Up on the sixth floor of an old commercial building along the sunless canyon of Eighteenth Street, there is a room where languages from all over the world converge. Clouds of tangled wires choke overworked recording equipment. Sticky notes whose meaning is lost to time frame the streaky monitors of three beleaguered computers. Tacked up at random are untranslatable posters, yellowing maps of places that few people have ever heard of, and calendars in half a dozen languages and calendrical systems, all turned to the wrong month and usually for the wrong year.

Every surface displays donations proudly shlepped from distant villages, including Garifuna drums in need of repair, a dried-out Mexican corncob, textiles from Timor, and a trilingual shopping bag that teaches Romansh, a minority language of Switzerland. Titles like Warrabarna Kaurna! Reclaiming an Australian Language, The Architect of Modern Catalan, and The Sociolinguistics of Borderlands fill the shelves. Half-busted filing cabinets bulge with linguistic and bureaucratic papers, surrounded by strewn stacks of rare ring-bound studies, hard drives and tapes of every format, and an invaluable “Rolodex,” a fragile paper cascade with hundreds of highly unusual business cards.

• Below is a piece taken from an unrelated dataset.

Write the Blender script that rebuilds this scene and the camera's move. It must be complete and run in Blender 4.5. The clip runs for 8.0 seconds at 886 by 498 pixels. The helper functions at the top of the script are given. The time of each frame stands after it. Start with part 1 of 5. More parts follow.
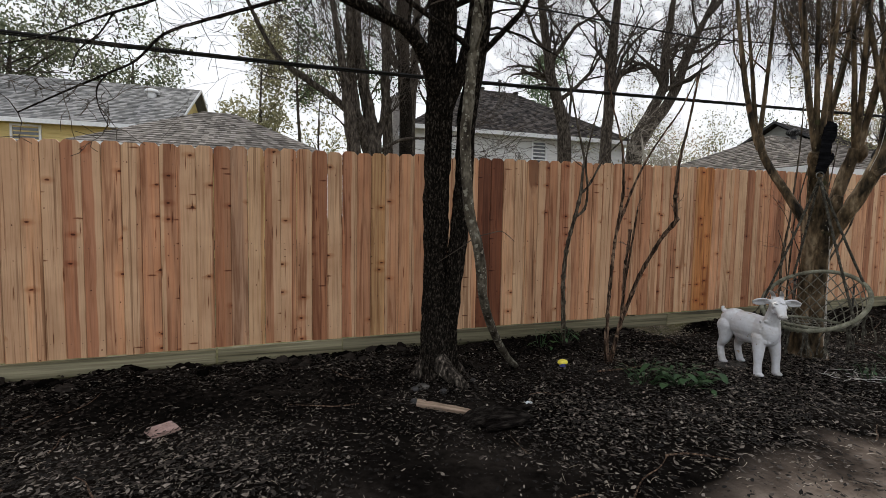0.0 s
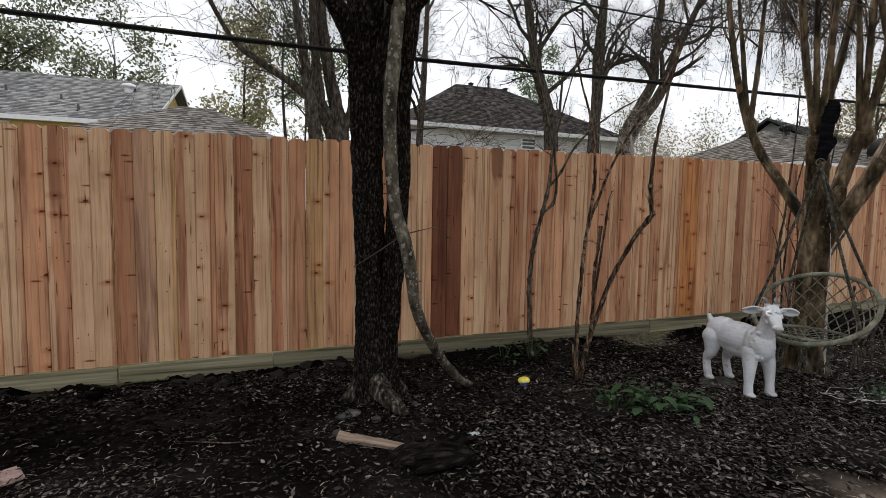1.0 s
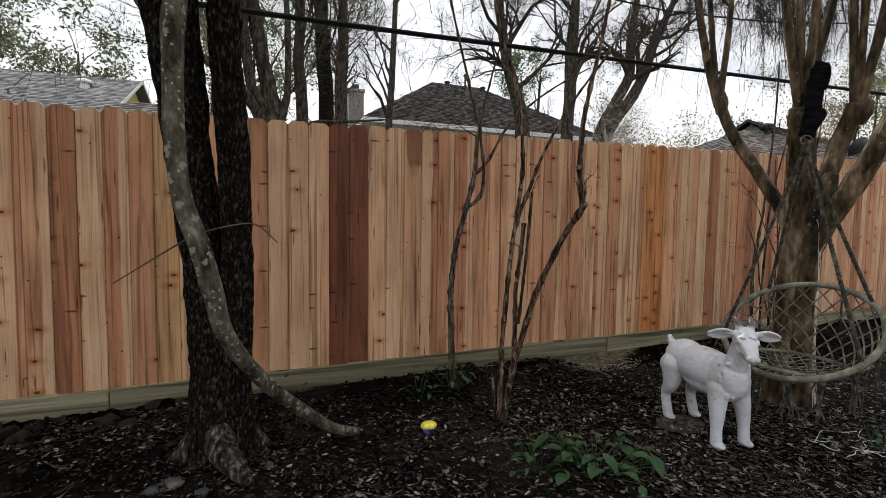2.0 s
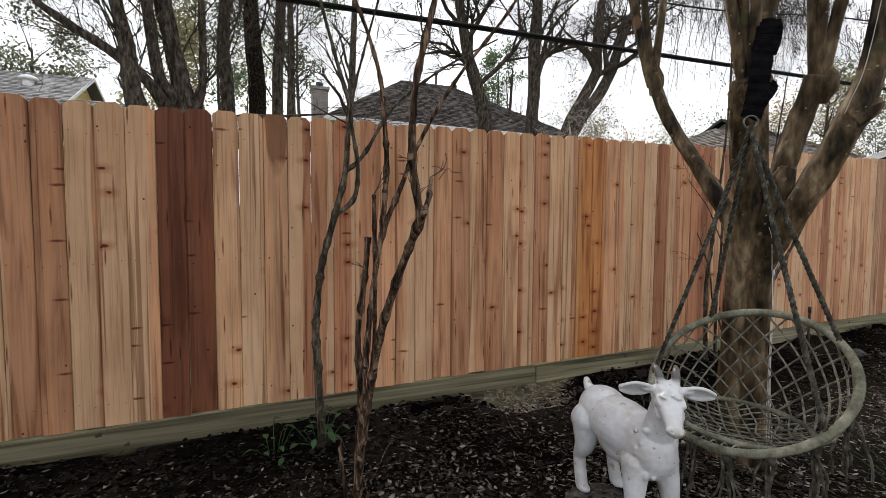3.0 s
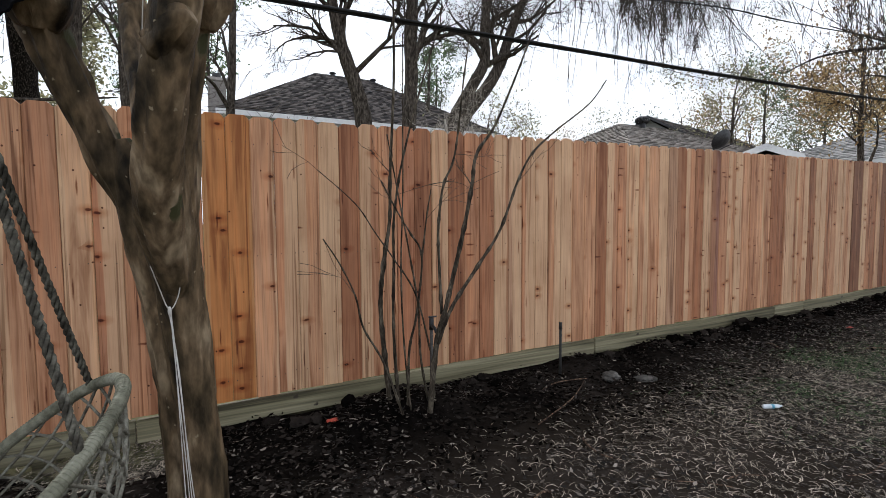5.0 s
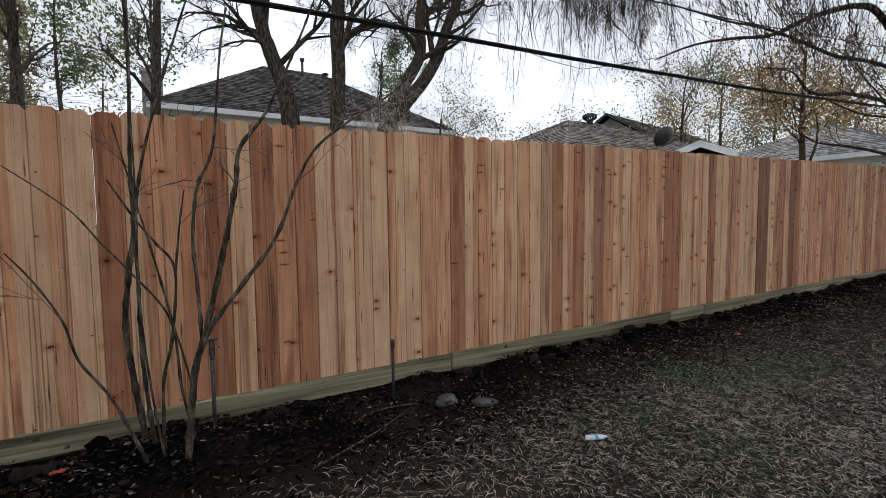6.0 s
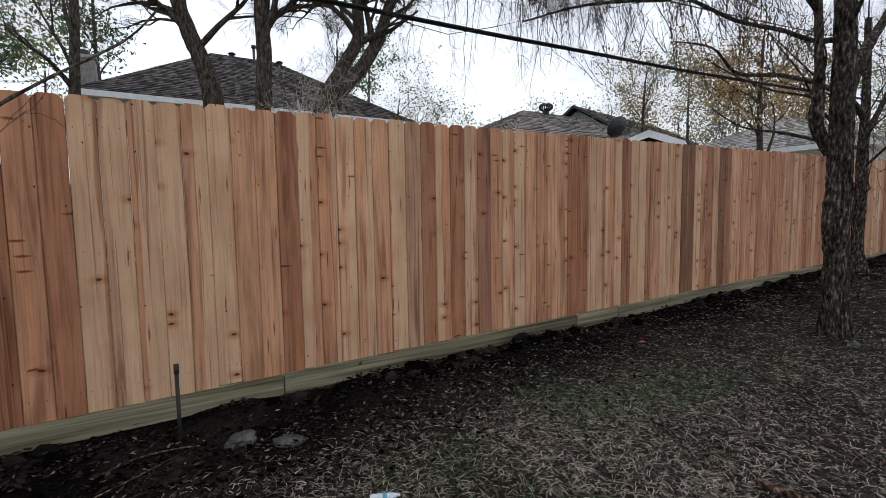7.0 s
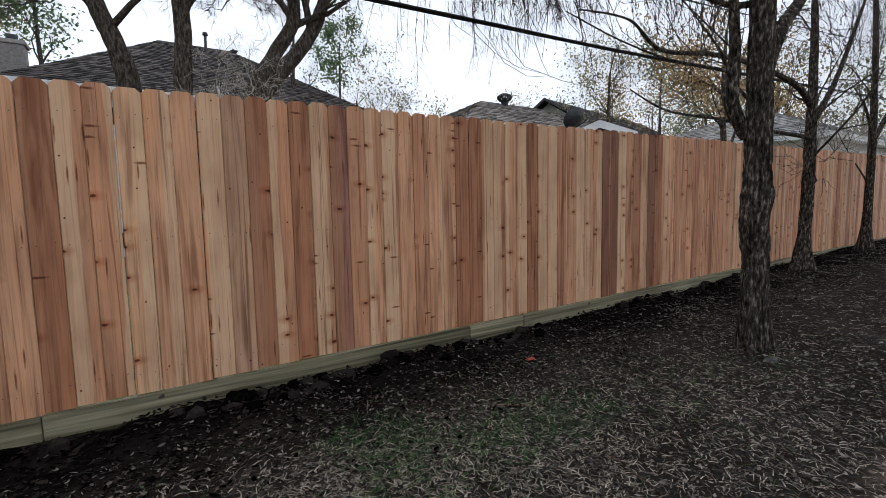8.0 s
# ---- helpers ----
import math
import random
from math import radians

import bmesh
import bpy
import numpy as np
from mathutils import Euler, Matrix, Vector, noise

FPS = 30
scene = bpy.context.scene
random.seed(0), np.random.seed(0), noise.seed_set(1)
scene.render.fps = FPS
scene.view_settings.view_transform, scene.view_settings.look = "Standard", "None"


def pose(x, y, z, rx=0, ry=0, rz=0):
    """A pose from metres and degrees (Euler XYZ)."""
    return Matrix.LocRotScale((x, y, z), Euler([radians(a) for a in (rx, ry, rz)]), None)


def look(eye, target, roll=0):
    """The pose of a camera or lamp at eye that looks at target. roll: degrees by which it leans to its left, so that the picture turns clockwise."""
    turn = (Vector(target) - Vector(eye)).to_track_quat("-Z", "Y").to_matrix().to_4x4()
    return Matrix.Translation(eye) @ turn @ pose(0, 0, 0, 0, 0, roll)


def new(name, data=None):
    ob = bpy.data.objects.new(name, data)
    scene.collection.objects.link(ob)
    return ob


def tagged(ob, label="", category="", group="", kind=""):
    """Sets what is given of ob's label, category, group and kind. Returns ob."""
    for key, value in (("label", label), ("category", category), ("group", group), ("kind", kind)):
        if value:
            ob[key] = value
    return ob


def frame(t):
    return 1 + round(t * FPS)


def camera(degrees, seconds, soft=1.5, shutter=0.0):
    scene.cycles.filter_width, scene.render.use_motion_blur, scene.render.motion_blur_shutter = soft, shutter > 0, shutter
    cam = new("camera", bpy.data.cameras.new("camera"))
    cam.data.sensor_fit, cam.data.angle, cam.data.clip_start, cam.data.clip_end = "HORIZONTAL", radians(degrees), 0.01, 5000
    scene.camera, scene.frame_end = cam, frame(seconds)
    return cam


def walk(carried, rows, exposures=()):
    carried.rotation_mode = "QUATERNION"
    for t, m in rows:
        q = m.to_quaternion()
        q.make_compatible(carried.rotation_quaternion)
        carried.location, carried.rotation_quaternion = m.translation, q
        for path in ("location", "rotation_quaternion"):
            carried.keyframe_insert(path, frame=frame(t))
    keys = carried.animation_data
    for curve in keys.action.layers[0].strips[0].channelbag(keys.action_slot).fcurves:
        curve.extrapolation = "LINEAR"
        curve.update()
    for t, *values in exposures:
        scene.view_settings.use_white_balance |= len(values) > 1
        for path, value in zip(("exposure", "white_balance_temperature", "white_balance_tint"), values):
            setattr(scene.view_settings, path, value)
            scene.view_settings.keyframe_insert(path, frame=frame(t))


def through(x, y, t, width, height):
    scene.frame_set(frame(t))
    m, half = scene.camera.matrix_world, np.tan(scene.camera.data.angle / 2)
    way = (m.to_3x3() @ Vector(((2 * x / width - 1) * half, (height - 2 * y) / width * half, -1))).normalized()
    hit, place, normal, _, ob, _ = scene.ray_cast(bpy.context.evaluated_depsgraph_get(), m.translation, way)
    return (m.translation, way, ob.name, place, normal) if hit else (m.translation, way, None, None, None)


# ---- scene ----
cam = camera(88.6, 8.0, soft=0.65)
METRES, EYE, TILT, LEAN, TURN = 9.0, 1.422, 0.0, 0.0, -17.78
ROWS = [
    (0.0, 0.0, 0.0, 0.0, 0.07, -3.79, -1.02),
    (0.5, 0.0233, 0.0235, 0.0027, -0.23, -3.76, -1.06),
    (1.0, 0.0473, 0.0649, -0.0027, -0.49, -3.88, -0.92),
    (1.5, 0.0855, 0.111, -0.0085, -1.14, -3.63, -0.94),
    (3.0, 0.2022, 0.2344, -0.0003, -3.94, -3.26, -0.39),
    (3.5, 0.2638, 0.2596, 0.0006, -4.91, -3.29, -0.31),
    (4.0, 0.3321, 0.2724, 0.0002, -5.86, -3.34, -0.24),
    (4.5, 0.4005, 0.2896, 0.0008, -6.96, -3.38, 0.08),
    (6.0, 0.6052, 0.3347, 0.0074, -10.97, -3.77, 0.64),
    (6.5, 0.6699, 0.3511, 0.0054, -12.12, -4.15, 0.77),
    (7.0, 0.735, 0.3797, 0.0048, -13.15, -4.49, 0.88),
    (7.5, 0.8009, 0.4009, 0.0049, -14.19, -4.95, 0.92),
    (8.0, 0.8602, 0.4233, 0.0029, -14.99, -5.11, 1.11),
]
walk(cam, [(t, pose(0, 0, EYE, TILT, LEAN, TURN) @ pose(METRES * x, METRES * y, METRES * z, 90 + pitch, roll, yaw)) for t, x, y, z, yaw, pitch, roll in ROWS],
     exposures=((0.0, -0.89, 6350, 10), (1.7, -0.88, 6350, 10), (3.0, -0.62, 6400, 10), (3.7, -0.48, 6300, 10), (4.5, -0.44, 5950, 10), (6.0, -0.97, 6000, 10), (8.0, -0.91, 5850, 10)))

# ---- light ----
SUN_AZ, SUN_EL = -1.0, 37.5
world = bpy.data.worlds.new("world")
scene.world = world
world.use_nodes = True
wn = world.node_tree
wn.nodes.clear()
w_out = wn.nodes.new("ShaderNodeOutputWorld")
w_bg = wn.nodes.new("ShaderNodeBackground")
w_sky = wn.nodes.new("ShaderNodeTexSky")
w_sky.sky_type, w_sky.sun_disc = "NISHITA", False
w_sky.sun_elevation, w_sky.sun_rotation = radians(SUN_EL), radians(SUN_AZ)
w_tc = wn.nodes.new("ShaderNodeTexCoord")
w_map = wn.nodes.new("ShaderNodeMapping")
w_map.inputs["Scale"].default_value = (1.0, 1.0, 2.6)
w_noise = wn.nodes.new("ShaderNodeTexNoise")
w_noise.inputs["Scale"].default_value, w_noise.inputs["Detail"].default_value = 2.6, 7.0
w_ramp = wn.nodes.new("ShaderNodeValToRGB")
w_ramp.color_ramp.elements[0].position, w_ramp.color_ramp.elements[1].position = 0.2, 0.34
w_mix = wn.nodes.new("ShaderNodeMix")
w_mix.data_type = "RGBA"
w_mix.inputs["B"].default_value = (21.0, 21.2, 21.8, 1.0)      # thin bright cloud
for a, b in ((w_tc.outputs["Generated"], w_map.inputs["Vector"]), (w_map.outputs["Vector"], w_noise.inputs["Vector"]),
             (w_noise.outputs["Fac"], w_ramp.inputs["Fac"]), (w_ramp.outputs["Color"], w_mix.inputs["Factor"]),
             (w_sky.outputs["Color"], w_mix.inputs["A"]), (w_mix.outputs["Result"], w_bg.inputs["Color"]),
             (w_bg.outputs["Background"], w_out.inputs["Surface"])):
    wn.links.new(a, b)
w_bg.inputs["Strength"].default_value = 0.10

sun_data = bpy.data.lights.new("sun", "SUN")
sun_data.energy, sun_data.angle, sun_data.color = 4.0, radians(0.6), (1.0, 0.93, 0.82)
sun = new("sun", sun_data)
sun_way = Vector((math.sin(radians(SUN_AZ)) * math.cos(radians(SUN_EL)), math.cos(radians(SUN_AZ)) * math.cos(radians(SUN_EL)), math.sin(radians(SUN_EL))))
sun.matrix_world = look(sun_way * 60, (0, 0, 0))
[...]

Speakers of Bishnupriya Manipuri, a minority language of Bangladesh (and now Queens), prepare a song in the corner. A Quechua teacher from Peru (long resident in Brooklyn) gets ready for class at the same table where a Tsou speaker from Taiwan (now living in California) is correcting the proofs of her children’s book. A linguist in over-ear headphones edits recordings in the Gabonese language Ikota, made with the one known speaker in the city, who lives on Roosevelt Island.